Older brothers Ray and Pat played in the League of Ireland with Transport and in the English League with Millwall and Queen's Park Rangers, while younger brother Liam was undoubtedly the most gifted of the family and lined out with Arsenal, Juventus, Sampdoria, Inter Milan, Ascoli and West Ham United.
While Frank never achieved the lofty heights of Liam and Ray, who were capped by the Republic of Ireland, he did manage to secure the only FAI Cup medal in the family, when helping Shamrock Rovers triumph over Waterford 3-0 in 1968 before a crowd of almost 40,000, the second-highest attendance for a final. The interest in the game was phenomenal because Rovers were bidding to equal a record set by their predecessors in the Thirties by completing a Cup five-in-a-row, while Waterford were attempting to complete a double, having won the League title in some style, mainly on the strength of their gifted forward line of John O'Neill, Alfie Hale, Mick Lynch and Johnny Matthews.
That season Rovers had a nice blend of youth and experience, but manager Liam Tuohy, who had introduced Frank Brady at centre-back, reckoned the former Home Farm starlet might be too raw, so he experimented with Johnny Fullam as a sweeper "to mind him". It worked a treat, as the hitherto free-scoring Waterford attack was kept in check.

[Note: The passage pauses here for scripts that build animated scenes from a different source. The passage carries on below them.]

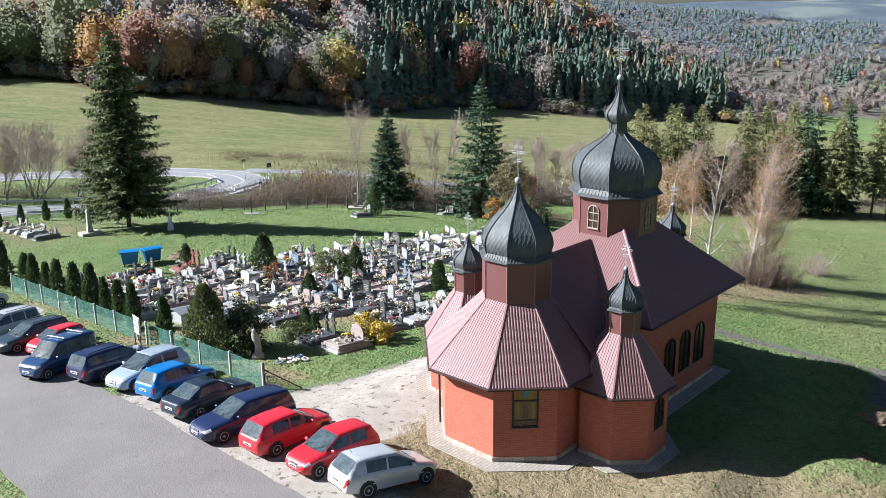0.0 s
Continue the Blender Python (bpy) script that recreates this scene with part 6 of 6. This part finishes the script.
for i, (bx, by, bw, bh, mt) in enumerate(((-17.0, 113.0, 5, 4, GOLDEN), (-4.5, 107.5, 4, 4.2, GOLDEN), (13.0, 131.0, 5, 4.0, RUSTLEAF), (10.5, 128.0, 4, 3.6, GOLDEN), (9.5, 108.0, 3.5, 2.5, BROWNLEAF))):
    bush("autumn_shrub", bx, by, bw, bh, "shrub with thin golden autumn leaves", 130 + i, mt, 0.17, 40, 40, 0.08)


# ---- masses of plants too many to count ----
def gather(name, makers, spots, mat, seed, label, category):
    """One object of many small plants: spots are rows of (x, y, scale, height scale)."""
    rs = np.random.RandomState(seed)
    out = []
    for (x, y, s, hs) in spots:
        q = makers[rs.randint(len(makers))]
        a = rs.uniform(0, 2 * np.pi)
        c_, sn = np.cos(a), np.sin(a)
        R = np.array([[c_, sn, 0], [-sn, c_, 0], [0, 0, 1]])
        out.append((q.reshape(-1, 3) @ R * np.array([s, s, hs]) + np.array([x, y, z_at(x, y)])).reshape(-1, 4, 3))
    ob = quads_mesh(name, np.concatenate(out), mat)
    tones = np.concatenate([np.full(4 * len(q), rs.uniform()) for q in out]).astype(np.float32)
    ob.data.attributes.new("tone", 'FLOAT', 'POINT').data.foreach_set("value", tones)
    return tagged(ob, label, category, kind="stuff")


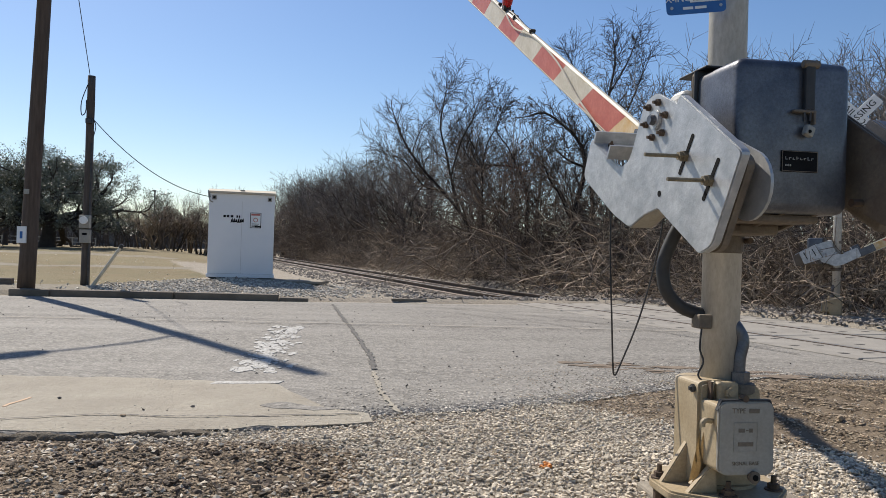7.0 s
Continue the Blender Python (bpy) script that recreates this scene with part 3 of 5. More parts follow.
def build_swing(gate):
    """The balanced boom: side brackets, counterweight plates and the striped arm; turns about its own x."""
    bracket = round_corner([(-0.15, 0.125), (-0.11, 0.10), (0.055, 0.085), (0.115, 0.02), (0.112, -0.20), (0.165, -0.262), (0.475, -0.258), (0.460, -0.440), (0.13, -0.445), (-0.02, -0.425), (-0.095, -0.33), (-0.20, -0.24), (-0.20, 0.0)], 0.035)
    swing = part("swing_arm", prism(bracket, 0.016, 0.023, "x", 0.003), GALV, gate, "galvanised steel boom bracket")
    outer = round_corner([(-0.15, 0.15), (-0.56, 0.12), (-0.568, -0.19), (-0.522, -0.246), (-0.185, -0.24)], 0.022)
    part("counterweight_plate", prism(outer, -0.018, 0.015, "x", 0.004), GALV, swing)
    wt = round_corner([(-0.16, 0.12), (-0.545, 0.088), (-0.556, -0.21), (-0.50, -0.255), (-0.15, -0.22)], 0.03)
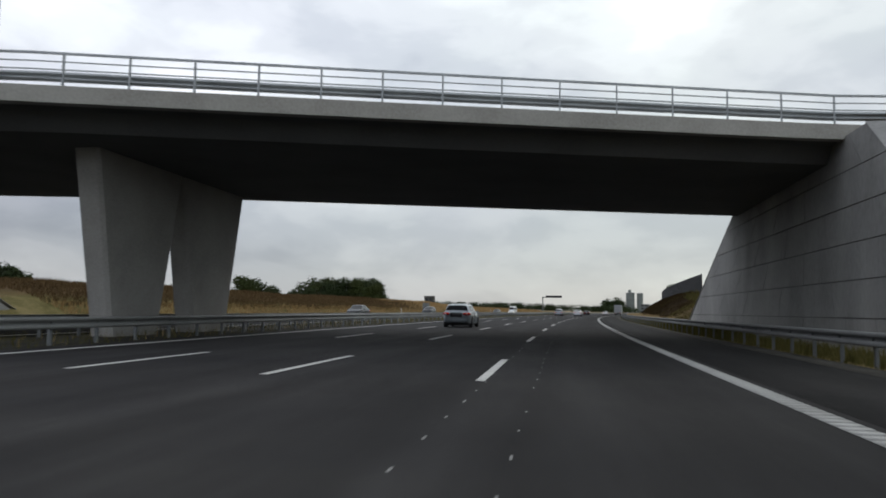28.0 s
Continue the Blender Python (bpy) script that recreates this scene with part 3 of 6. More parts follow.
# ---- lettering ----
def lettering(text, width, height, mat, x, z, parent, depth, name="lettering", bold=0.0):
    """Flat words with their lower left corner at (x, z), fitted into width and height, on a board's face at y = depth."""
    cu = bpy.data.curves.new("lettering", "FONT")
    cu.body, cu.offset, cu.space_character = text, bold, 1.12
    tmp = new("lettering_tmp", cu)
    me = bpy.data.meshes.new_from_object(tmp.evaluated_get(bpy.context.evaluated_depsgraph_get()))
    bpy.data.objects.remove(tmp)
    co = np.array([v.co[:] for v in me.vertices])
    lo, hi = co.min(0), co.max(0)
    k = np.array([width / max(hi[0] - lo[0], 1e-6), height / max(hi[1] - lo[1], 1e-6)])
    out_co = np.zeros_like(co)
    out_co[:, 0], out_co[:, 2], out_co[:, 1] = x + (co[:, 0] - lo[0]) * k[0], z + (co[:, 1] - lo[1]) * k[1], depth
    me.vertices.foreach_set("co", out_co.astype(np.float32).ravel())
    me.materials.clear()
    me.materials.append(mat)
    me.update()
    return shared(name, me, parent)


def rounded_panel(bm, x0, z0, x1, z1, r, y0, y1, n=4):
    pts = []
    for cx, cz, a0 in ((x1 - r, z1 - r, 0), (x0 + r, z1 - r, 90), (x0 + r, z0 + r, 180), (x1 - r, z0 + r, 270)):
        for i in range(n + 1):
            a = radians(a0 + 90 * i / n)
            pts.append((cx + r * math.cos(a), cz + r * math.sin(a)))
    f = [bm.verts.new((x, y0, z)) for x, z in pts]
    g = [bm.verts.new((x, y1, z)) for x, z in pts]
    k = len(pts)
    bm.faces.new(f)
    bm.faces.new(g[::-1])
    for i in range(k):
        bm.faces.new((f[i], f[(i + 1) % k], g[(i + 1) % k], g[i]))
    bmesh.ops.recalc_face_normals(bm, faces=bm.faces)


def hexagon(bm, x0, z0, x1, z1, y0, y1):
    c, h = (z1 - z0) / 2, (z1 - z0) * 0.28
    pts = [(x0 + h, z0), (x1 - h, z0), (x1, z0 + c), (x1 - h, z1), (x0 + h, z1), (x0, z0 + c)]
    f = [bm.verts.new((x, y0, z)) for x, z in pts]
    g = [bm.verts.new((x, y1, z)) for x, z in pts]
    bm.faces.new(f)
    bm.faces.new(g[::-1])
    for i in range(6):
        bm.faces.new((f[i], f[(i + 1) % 6], g[(i + 1) % 6], g[i]))
    bmesh.ops.recalc_face_normals(bm, faces=bm.faces)


def sign_board(parent, w, h, mat):
    """A large direction board: its face at y = -0.05, towards oncoming drivers, lower left corner at the parent's origin."""
    bm = bmesh.new()
    rounded_panel(bm, 0, 0, w, h, 0.08, -0.03, 0.03)
    part("board", bm, SIGN_BACK, parent)
    bm = bmesh.new()
    rounded_panel(bm, 0.0, 0.0, w, h, 0.08, -0.036, -0.031)
    part("border", bm, SIGN_WHITE, parent, "thin white border")
    bm = bmesh.new()
    rounded_panel(bm, 0.05, 0.05, w - 0.05, h - 0.05, 0.06, -0.042, -0.037)
    part("face", bm, mat, parent)
    bm = bmesh.new()
    for k in (0.2, 0.5, 0.8):
        box(bm, w * k, 0.07, h / 2, 0.08, 0.08, h * 0.96)
    part("brackets", bm, STEEL_DULL, parent)


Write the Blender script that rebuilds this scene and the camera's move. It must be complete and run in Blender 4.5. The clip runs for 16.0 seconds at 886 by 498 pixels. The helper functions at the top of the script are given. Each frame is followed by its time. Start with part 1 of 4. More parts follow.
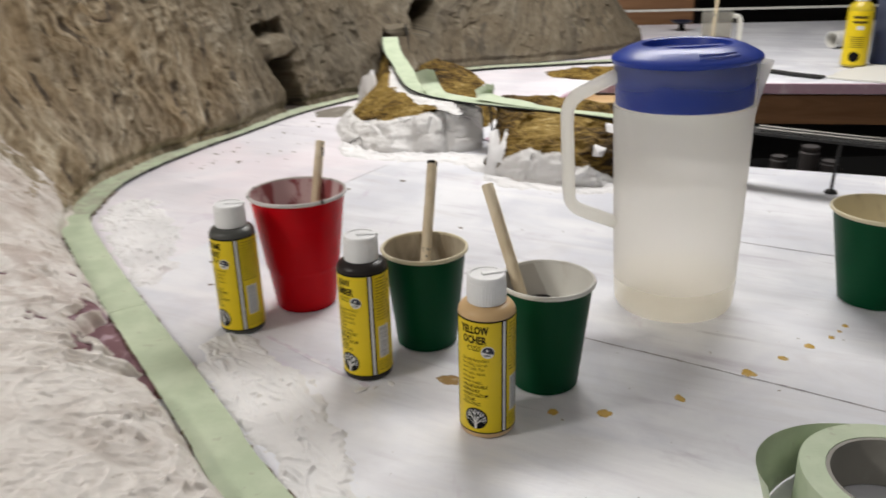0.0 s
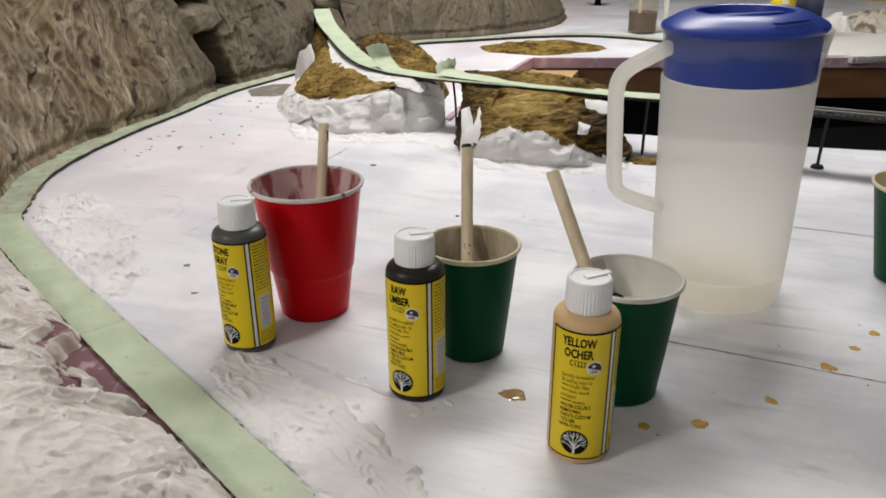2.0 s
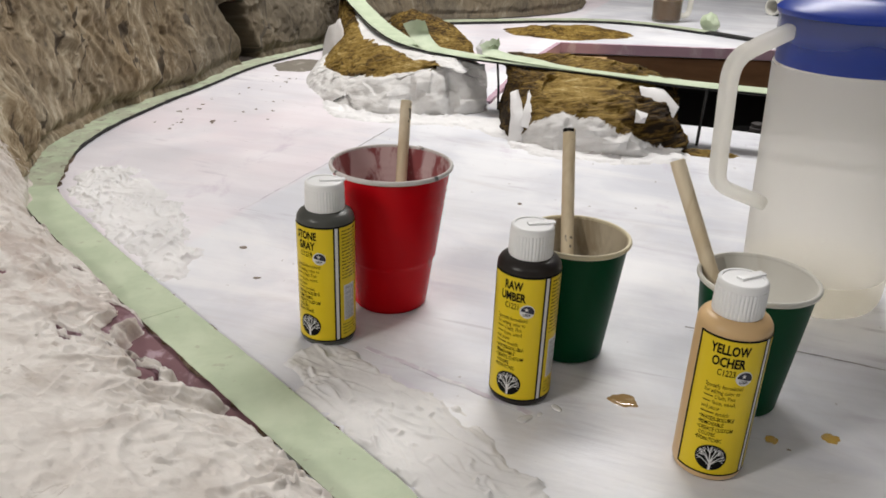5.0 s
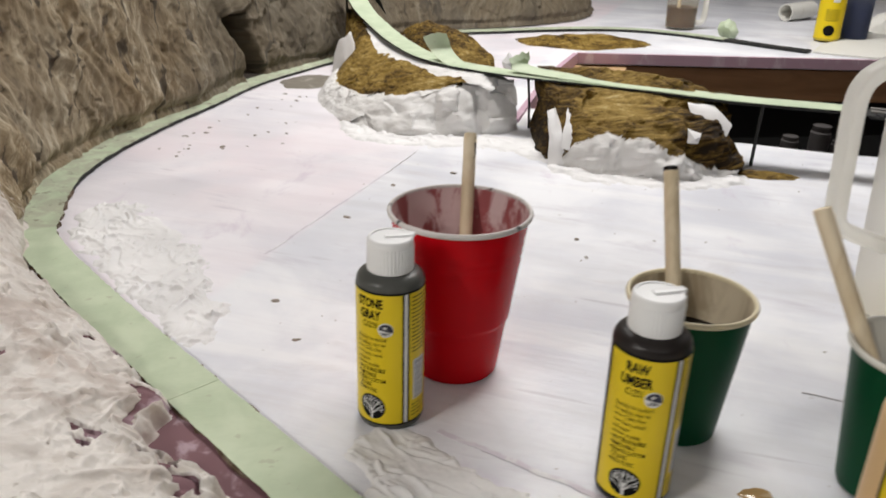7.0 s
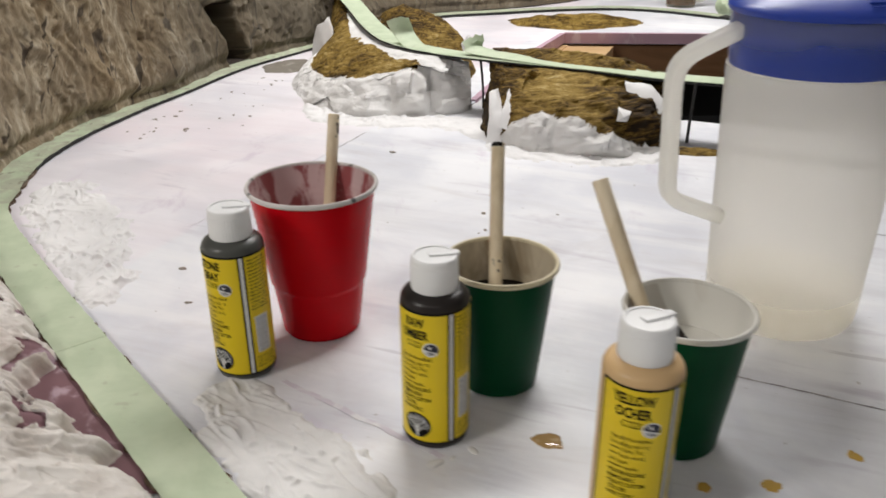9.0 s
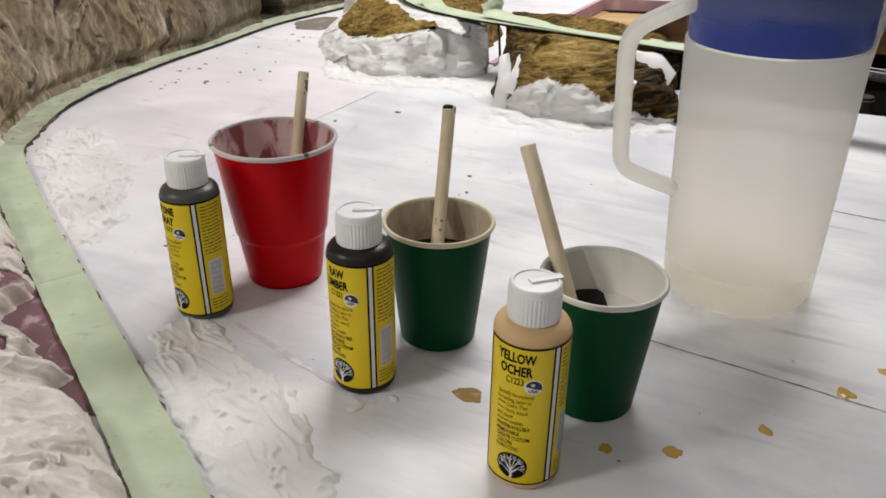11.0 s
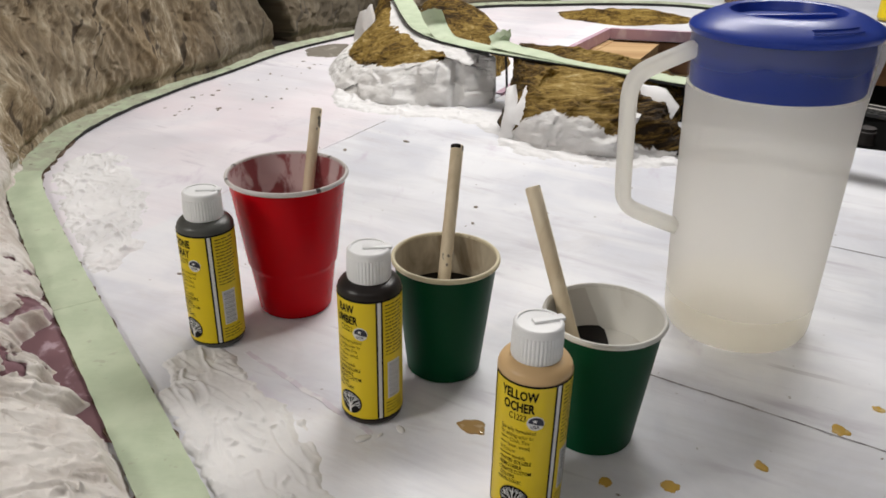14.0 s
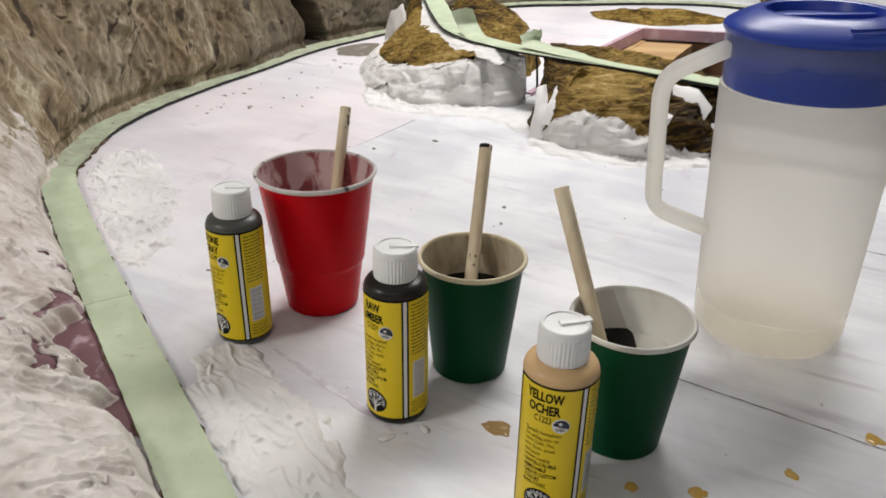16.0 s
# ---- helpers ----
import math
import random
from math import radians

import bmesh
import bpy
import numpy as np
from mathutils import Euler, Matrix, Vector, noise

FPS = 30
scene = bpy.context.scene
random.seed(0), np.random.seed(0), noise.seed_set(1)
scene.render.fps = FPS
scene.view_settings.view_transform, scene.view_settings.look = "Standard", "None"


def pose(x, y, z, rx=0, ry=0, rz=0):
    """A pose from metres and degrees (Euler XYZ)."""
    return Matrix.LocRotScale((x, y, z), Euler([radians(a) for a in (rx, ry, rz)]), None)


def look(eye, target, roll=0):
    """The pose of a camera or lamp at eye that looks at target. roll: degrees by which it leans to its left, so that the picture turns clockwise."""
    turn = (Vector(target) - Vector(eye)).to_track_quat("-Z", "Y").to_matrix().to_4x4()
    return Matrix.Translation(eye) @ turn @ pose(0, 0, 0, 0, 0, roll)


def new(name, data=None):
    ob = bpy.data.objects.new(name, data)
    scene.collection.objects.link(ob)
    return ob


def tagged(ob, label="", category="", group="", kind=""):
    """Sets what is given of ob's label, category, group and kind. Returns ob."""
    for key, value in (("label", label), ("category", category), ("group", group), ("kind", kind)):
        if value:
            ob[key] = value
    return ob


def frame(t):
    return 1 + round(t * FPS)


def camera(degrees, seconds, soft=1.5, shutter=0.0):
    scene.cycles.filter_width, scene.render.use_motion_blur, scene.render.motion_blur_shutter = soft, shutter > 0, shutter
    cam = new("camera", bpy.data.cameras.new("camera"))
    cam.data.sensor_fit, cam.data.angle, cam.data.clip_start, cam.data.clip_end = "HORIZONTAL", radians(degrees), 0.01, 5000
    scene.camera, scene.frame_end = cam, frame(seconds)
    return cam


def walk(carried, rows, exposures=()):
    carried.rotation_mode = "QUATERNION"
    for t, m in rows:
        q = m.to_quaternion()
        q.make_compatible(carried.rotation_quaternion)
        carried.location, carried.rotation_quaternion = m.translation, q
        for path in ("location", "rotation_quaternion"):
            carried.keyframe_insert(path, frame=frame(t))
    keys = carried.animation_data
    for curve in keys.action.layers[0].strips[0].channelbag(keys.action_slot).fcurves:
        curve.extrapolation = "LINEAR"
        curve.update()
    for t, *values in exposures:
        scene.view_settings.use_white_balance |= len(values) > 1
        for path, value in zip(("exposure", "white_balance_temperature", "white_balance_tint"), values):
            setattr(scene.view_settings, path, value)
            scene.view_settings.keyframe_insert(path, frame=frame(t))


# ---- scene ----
cam = camera(58.4, 16.0, 1.7, 0.5)
PATH = [
    (0, (0.053, 0.052, 0.343), (-0.009, 1.913, -0.387), -1.5),
    (0.5, (-0.005, 0.105, 0.334), (0.177, 1.943, -0.435), 0.1),
    (1, (-0.046, 0.132, 0.338), (0.167, 1.966, -0.432), -0.7),
    (1.5, (-0.065, 0.139, 0.332), (0.149, 1.977, -0.428), -1.0),
    (2, (-0.072, 0.144, 0.327), (0.142, 1.971, -0.459), -0.3),
    (2.5, (-0.068, 0.147, 0.323), (0.16, 1.966, -0.478), 0.1),
    (3, (-0.086, 0.161, 0.322), (0.185, 1.982, -0.459), 1.2),
    (3.5, (-0.127, 0.185, 0.315), (0.163, 1.984, -0.51), 2.5),
    (3.7, (-0.138, 0.191, 0.312), (0.123, 1.991, -0.519), 2.4),
    (5.8, (-0.154, 0.205, 0.311), (0.1, 2.018, -0.494), 1.9),
    (6, (-0.15, 0.215, 0.315), (0.088, 2.033, -0.484), 1.7),
    (6.5, (-0.135, 0.243, 0.319), (0.082, 2.077, -0.45), 1.7),
    (7, (-0.2, 0.305, 0.304), (0.09, 2.112, -0.501), 1.6),
    (7.5, (-0.227, 0.327, 0.289), (0.173, 2.099, -0.548), 3.2),
    (8, (-0.208, 0.331, 0.296), (0.156, 2.111, -0.54), 1.9),
    (8.5, (-0.154, 0.284, 0.311), (0.111, 2.08, -0.529), 0.7),
    (9, (-0.063, 0.236, 0.32), (0.091, 2.04, -0.53), -0.2),
    (9.5, (0.004, 0.207, 0.326), (0.041, 1.994, -0.572), -1.1),
    (9.7, (0.024, 0.204, 0.324), (0.009, 1.99, -0.577), -2.1),
    (11.8, (0.013, 0.228, 0.33), (0.003, 1.982, -0.631), 2.4),
    (12, (0.011, 0.231, 0.332), (-0.008, 1.982, -0.633), 2.6),
    (12.5, (0.006, 0.23, 0.334), (-0.012, 1.986, -0.622), 2.7),
    (13, (0.008, 0.216, 0.339), (-0.001, 1.986, -0.593), 2.3),
    (13.5, (0.012, 0.21, 0.344), (-0.017, 1.989, -0.569), 1.2),
    (14, (0.018, 0.203, 0.344), (0.0, 1.993, -0.547), 1.2),
    (14.5, (0.021, 0.208, 0.345), (-0.018, 1.993, -0.557), 1.2),
    (15, (0.017, 0.208, 0.343), (-0.031, 1.999, -0.546), 1.5),
    (15.5, (0.013, 0.209, 0.341), (-0.068, 1.987, -0.572), 1.5),
    (16, (0.019, 0.205, 0.343), (-0.071, 1.993, -0.55), 0.9),
]
EXPOSURE = [(0, 0.03), (1.0, -0.06), (1.5, -0.10), (2.5, -0.06), (3.5, -0.04), (6, -0.03), (8, 0.0), (9.5, -0.03), (12.5, -0.02), (14, -0.05), (16, -0.03)]
walk(cam, [(t, look(eye, target, roll)) for t, eye, target, roll in PATH], EXPOSURE)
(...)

His former teammates recall him as a young man who loved to dress well, usually in a three-piece suit, so much so that he earned the nickname 'Steed' after the character in the popular TV series The Avengers.
He was also called 'The Yank', which apparently had something to do with his way of expressing himself. "He was a very rich character in terms of personality, well-loved by all the players," recalled Mick Lawlor.
Frank was also known for holding strong opinions.
Frank stayed just over a year with Rovers, helping them to the All-Ireland Blaxnit Cup as well as to the FAI Cup, and playing against Rangers in the European Cup winners' Cup. He then emigrated to Australia, where he continued his football career, and he studied at night to qualify as a draughtsman.
After an unsuccessful trial with Arsenal, on his return to Dublin his work took him to Holland where he played with Haarlem. He re-joined Home Farm in 1978. They were now a League of Ireland club and, in six seasons, he played 121 League games, alongside players like Ronnie Whelan, Martin Murray, Mick Neville and Martin Moran.
He was a keen golfer for many years, and passed his love of this game on to his sons Eamonn and Liam, who both compete at a high level. Eamonn is now the professional at Clontarf Golf Club.
Music was a great passion, with Frank Sinatra a particular favourite, while he was also a more-than-competent artist, with one of his paintings of Royal Dublin Golf Club hanging in the Royal Portrush clubhouse.
Frank is survived by his wife Margaret and two sons.